**PROVIDED DATA**
[Start]

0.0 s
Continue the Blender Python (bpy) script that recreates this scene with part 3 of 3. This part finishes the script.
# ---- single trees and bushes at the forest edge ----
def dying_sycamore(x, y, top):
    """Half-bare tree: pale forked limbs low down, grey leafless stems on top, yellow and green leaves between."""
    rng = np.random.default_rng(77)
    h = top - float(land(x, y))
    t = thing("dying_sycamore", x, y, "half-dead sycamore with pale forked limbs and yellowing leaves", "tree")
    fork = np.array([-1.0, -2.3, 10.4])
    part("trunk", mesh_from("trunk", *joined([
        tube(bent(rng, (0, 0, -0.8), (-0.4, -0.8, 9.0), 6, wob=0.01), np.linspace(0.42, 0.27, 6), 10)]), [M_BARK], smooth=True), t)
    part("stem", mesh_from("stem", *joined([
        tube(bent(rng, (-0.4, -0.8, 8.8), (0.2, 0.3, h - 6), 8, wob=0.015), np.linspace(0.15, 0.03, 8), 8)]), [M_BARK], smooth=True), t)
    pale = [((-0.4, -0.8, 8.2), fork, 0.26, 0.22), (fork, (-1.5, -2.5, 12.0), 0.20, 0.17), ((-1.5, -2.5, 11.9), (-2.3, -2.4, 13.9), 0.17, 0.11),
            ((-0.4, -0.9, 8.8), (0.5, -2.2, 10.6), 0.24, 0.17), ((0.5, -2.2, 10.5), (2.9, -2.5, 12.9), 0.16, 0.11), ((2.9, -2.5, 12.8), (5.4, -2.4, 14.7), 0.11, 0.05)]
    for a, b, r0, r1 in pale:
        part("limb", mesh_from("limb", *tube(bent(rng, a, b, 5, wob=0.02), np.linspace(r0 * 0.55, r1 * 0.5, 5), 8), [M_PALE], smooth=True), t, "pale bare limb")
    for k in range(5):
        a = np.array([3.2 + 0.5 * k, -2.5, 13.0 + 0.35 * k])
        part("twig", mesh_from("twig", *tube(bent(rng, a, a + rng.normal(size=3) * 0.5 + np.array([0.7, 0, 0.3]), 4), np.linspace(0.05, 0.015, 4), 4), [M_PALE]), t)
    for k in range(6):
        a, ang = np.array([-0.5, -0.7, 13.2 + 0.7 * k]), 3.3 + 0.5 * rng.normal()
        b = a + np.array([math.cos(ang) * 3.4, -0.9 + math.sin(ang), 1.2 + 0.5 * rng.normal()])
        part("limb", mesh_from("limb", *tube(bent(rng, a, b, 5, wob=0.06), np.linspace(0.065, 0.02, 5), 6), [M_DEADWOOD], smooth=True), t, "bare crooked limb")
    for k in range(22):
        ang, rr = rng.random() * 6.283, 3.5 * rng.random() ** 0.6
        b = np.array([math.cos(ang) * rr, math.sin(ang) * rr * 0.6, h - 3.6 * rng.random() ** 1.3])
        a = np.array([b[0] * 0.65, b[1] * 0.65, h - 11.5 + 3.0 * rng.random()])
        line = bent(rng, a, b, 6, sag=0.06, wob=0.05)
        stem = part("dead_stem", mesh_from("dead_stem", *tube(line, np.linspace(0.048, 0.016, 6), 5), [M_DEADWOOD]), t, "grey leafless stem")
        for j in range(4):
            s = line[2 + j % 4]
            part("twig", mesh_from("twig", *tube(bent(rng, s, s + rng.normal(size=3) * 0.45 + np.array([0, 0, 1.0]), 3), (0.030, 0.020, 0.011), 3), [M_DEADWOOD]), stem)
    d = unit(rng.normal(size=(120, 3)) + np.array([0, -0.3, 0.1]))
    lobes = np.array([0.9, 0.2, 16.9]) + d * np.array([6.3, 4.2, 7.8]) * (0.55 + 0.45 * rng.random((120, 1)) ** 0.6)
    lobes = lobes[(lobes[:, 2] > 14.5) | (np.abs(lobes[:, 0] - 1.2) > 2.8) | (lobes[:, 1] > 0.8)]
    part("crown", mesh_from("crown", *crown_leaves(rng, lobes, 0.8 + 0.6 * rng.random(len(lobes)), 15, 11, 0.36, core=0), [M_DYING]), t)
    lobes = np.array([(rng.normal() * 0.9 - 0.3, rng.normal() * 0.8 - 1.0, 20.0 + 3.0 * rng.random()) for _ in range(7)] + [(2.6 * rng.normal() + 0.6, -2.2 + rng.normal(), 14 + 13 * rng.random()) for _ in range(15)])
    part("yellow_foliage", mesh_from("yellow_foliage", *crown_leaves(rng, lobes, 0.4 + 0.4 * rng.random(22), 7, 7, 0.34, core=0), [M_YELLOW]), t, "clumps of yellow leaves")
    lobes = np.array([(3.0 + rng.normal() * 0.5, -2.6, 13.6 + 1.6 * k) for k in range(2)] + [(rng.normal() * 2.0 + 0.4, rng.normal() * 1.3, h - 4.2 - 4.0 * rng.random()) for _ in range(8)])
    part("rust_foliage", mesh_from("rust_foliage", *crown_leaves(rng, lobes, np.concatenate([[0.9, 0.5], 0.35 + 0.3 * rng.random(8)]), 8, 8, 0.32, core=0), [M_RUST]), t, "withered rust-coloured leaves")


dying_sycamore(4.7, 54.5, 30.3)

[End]
[Start]

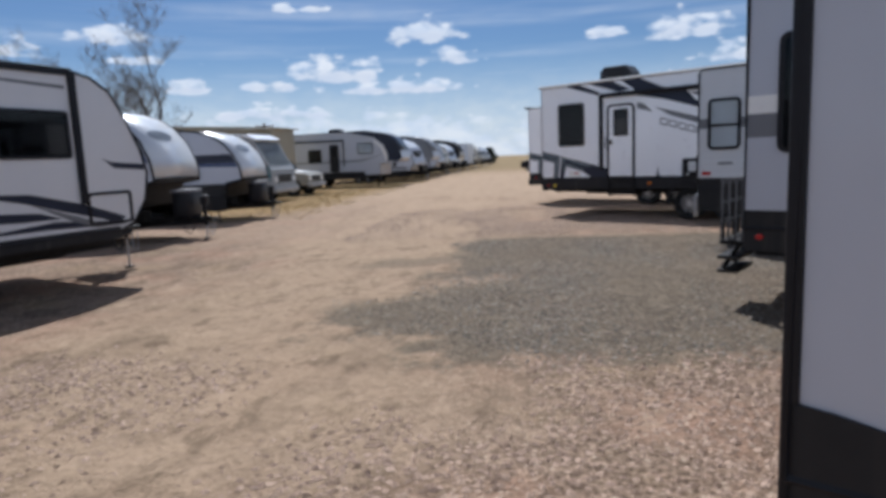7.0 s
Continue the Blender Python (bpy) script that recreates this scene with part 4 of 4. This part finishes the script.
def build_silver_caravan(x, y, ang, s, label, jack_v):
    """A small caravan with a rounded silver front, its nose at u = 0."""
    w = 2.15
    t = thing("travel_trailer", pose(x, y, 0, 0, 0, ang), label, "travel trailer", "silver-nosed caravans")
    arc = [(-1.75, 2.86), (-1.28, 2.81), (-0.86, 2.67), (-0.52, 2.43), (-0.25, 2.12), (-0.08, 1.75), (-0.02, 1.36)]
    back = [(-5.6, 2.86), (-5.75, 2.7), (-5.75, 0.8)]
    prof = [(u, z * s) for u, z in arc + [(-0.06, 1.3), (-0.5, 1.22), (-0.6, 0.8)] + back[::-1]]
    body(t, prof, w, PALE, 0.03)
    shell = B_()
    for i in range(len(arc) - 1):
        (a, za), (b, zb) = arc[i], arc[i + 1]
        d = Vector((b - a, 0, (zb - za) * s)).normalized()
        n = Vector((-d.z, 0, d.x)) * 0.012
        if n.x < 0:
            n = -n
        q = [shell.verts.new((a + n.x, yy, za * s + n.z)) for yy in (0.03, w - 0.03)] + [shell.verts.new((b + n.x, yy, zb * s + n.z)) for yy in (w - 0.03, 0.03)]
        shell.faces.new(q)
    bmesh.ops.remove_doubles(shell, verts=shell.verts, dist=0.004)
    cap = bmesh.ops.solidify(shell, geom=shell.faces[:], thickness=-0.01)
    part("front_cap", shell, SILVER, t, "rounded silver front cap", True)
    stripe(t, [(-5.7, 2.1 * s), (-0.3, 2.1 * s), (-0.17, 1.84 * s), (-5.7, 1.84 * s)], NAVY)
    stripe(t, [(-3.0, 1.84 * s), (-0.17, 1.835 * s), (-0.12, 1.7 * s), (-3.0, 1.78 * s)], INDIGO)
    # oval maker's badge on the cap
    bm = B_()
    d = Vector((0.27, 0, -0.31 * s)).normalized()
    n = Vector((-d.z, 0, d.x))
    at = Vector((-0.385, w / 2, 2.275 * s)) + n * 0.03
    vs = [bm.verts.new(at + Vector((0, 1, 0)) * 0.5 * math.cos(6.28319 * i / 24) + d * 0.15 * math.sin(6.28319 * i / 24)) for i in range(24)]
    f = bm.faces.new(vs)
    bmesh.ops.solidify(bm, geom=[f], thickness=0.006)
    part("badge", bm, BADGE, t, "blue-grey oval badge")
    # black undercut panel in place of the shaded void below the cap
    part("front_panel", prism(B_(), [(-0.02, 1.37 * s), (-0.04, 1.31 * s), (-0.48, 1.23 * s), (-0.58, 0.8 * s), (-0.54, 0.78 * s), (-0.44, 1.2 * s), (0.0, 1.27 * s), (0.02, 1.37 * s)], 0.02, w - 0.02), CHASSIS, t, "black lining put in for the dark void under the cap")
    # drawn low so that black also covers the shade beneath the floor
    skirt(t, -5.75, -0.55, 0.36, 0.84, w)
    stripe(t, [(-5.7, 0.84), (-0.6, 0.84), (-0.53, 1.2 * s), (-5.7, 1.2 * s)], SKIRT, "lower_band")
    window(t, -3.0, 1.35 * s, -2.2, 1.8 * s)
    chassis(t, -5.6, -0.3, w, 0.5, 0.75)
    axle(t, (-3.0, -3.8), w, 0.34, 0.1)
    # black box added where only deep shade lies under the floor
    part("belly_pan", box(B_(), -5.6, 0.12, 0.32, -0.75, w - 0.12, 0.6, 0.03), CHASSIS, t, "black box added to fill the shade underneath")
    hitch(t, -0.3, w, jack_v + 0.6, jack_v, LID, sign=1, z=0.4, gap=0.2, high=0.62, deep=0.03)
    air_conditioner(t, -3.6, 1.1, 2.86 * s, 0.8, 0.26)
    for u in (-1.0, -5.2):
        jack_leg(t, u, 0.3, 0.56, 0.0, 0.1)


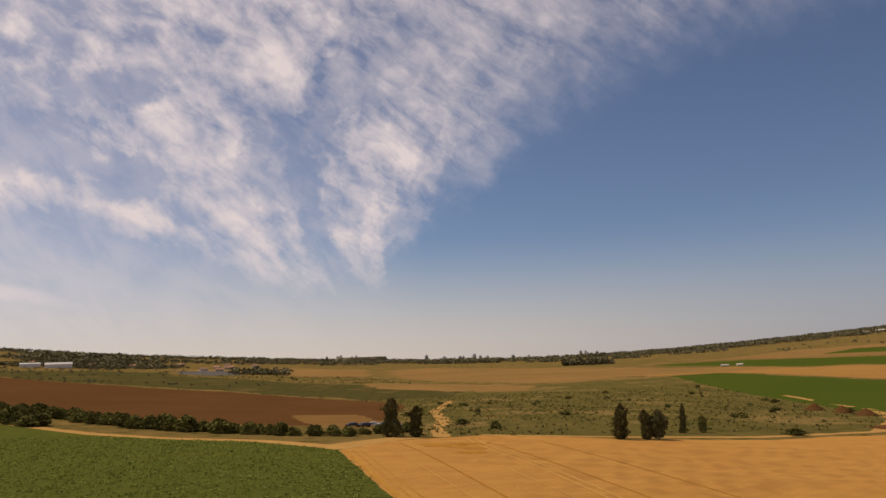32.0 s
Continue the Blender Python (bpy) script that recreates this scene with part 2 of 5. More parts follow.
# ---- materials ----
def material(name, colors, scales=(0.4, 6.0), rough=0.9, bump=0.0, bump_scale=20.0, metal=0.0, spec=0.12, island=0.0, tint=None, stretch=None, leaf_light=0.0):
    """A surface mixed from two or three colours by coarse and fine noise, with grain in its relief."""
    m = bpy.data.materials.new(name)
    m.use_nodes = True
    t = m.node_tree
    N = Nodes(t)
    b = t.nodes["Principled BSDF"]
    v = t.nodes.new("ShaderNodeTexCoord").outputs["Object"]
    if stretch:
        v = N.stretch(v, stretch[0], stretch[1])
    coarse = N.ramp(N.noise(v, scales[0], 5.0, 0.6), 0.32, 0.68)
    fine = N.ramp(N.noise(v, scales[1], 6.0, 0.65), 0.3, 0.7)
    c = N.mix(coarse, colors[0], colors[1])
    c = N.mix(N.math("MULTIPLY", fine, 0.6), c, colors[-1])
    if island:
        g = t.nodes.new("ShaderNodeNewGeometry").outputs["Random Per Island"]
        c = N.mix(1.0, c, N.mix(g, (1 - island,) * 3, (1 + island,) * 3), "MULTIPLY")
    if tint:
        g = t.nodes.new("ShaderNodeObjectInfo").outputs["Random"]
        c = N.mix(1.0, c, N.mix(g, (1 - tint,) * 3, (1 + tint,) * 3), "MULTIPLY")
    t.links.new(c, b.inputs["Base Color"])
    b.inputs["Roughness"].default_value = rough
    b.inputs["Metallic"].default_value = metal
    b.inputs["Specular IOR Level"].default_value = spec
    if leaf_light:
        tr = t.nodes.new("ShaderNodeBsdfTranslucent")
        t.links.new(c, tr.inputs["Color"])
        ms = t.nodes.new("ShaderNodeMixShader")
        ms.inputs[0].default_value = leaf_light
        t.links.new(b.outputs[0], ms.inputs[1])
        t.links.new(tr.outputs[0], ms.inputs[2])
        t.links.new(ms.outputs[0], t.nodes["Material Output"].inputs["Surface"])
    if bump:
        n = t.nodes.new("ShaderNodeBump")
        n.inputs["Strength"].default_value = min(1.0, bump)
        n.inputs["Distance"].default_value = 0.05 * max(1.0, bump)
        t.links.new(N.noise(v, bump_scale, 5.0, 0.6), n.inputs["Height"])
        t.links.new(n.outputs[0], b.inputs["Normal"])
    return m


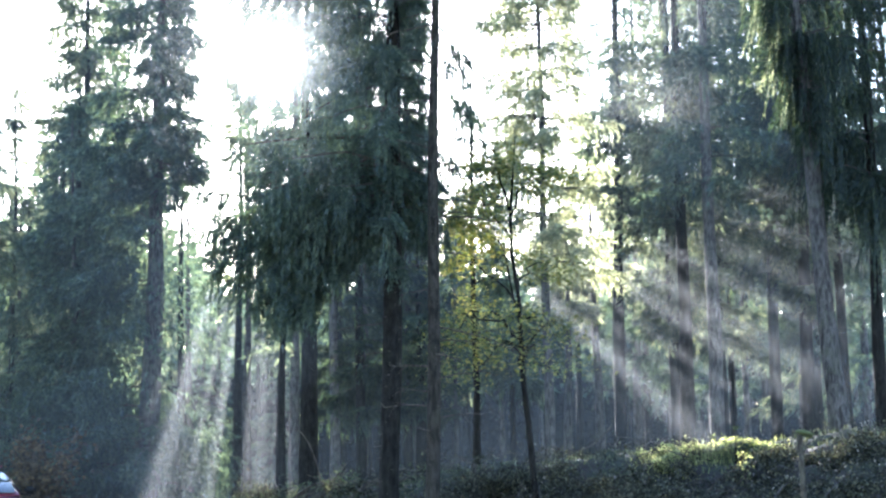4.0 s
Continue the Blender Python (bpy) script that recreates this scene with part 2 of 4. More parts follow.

[End]
[Start]

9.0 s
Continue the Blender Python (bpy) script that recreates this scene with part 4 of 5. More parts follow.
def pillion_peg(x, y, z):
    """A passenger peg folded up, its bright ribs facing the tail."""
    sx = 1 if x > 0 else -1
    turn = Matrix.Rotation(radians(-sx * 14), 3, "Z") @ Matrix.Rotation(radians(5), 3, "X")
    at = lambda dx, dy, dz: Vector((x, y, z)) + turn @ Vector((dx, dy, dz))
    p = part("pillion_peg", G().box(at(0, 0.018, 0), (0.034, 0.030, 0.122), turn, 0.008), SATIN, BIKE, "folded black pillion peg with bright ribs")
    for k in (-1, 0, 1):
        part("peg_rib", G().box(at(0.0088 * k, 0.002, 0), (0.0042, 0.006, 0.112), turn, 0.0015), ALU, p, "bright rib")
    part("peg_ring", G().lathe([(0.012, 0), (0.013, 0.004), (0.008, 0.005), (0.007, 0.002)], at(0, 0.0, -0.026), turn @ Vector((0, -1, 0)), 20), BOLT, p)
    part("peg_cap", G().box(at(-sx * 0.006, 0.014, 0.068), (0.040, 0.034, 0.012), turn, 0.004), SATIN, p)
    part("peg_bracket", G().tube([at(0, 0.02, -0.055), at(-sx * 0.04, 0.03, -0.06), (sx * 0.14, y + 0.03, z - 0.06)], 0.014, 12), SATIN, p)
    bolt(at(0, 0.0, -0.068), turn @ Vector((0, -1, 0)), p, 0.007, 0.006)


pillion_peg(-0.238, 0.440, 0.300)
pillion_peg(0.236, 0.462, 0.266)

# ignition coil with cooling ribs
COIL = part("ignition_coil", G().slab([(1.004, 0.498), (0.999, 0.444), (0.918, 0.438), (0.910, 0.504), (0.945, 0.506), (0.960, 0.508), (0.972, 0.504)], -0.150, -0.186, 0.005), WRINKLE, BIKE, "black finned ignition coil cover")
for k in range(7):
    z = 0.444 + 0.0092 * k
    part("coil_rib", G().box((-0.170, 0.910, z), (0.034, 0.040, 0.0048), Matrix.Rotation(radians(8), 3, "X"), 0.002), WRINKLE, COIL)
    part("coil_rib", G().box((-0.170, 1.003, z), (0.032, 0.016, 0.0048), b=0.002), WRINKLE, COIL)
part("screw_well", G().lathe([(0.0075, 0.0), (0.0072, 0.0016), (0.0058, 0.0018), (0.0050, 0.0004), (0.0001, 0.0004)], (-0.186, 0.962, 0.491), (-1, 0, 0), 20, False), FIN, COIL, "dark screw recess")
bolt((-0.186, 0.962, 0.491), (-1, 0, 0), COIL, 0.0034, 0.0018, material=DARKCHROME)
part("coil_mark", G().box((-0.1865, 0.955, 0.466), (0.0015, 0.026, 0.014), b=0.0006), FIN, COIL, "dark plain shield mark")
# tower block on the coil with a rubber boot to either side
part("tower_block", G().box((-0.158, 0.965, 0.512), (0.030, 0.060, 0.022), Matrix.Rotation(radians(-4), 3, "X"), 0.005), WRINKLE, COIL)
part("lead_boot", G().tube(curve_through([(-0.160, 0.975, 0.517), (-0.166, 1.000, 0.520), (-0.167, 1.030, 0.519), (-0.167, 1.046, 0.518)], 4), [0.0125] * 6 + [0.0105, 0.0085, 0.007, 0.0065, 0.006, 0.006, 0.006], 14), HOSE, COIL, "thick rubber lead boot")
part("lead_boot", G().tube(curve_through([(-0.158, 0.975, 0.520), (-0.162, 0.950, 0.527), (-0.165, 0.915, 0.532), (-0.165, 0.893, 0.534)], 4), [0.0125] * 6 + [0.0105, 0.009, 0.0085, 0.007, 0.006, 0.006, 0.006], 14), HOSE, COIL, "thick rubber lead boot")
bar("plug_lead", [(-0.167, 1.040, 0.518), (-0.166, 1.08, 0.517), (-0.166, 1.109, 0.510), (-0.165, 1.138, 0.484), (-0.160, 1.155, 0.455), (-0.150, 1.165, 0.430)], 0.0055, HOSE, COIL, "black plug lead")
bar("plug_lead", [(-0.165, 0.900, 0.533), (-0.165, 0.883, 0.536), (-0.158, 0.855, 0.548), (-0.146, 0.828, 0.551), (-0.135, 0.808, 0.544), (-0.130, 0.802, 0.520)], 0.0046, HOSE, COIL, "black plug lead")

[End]

**GIVEN EXERCISE**
From the records above, work out how many lines contain the string "follow". Give only the number.

**CORRECT RESULT**
3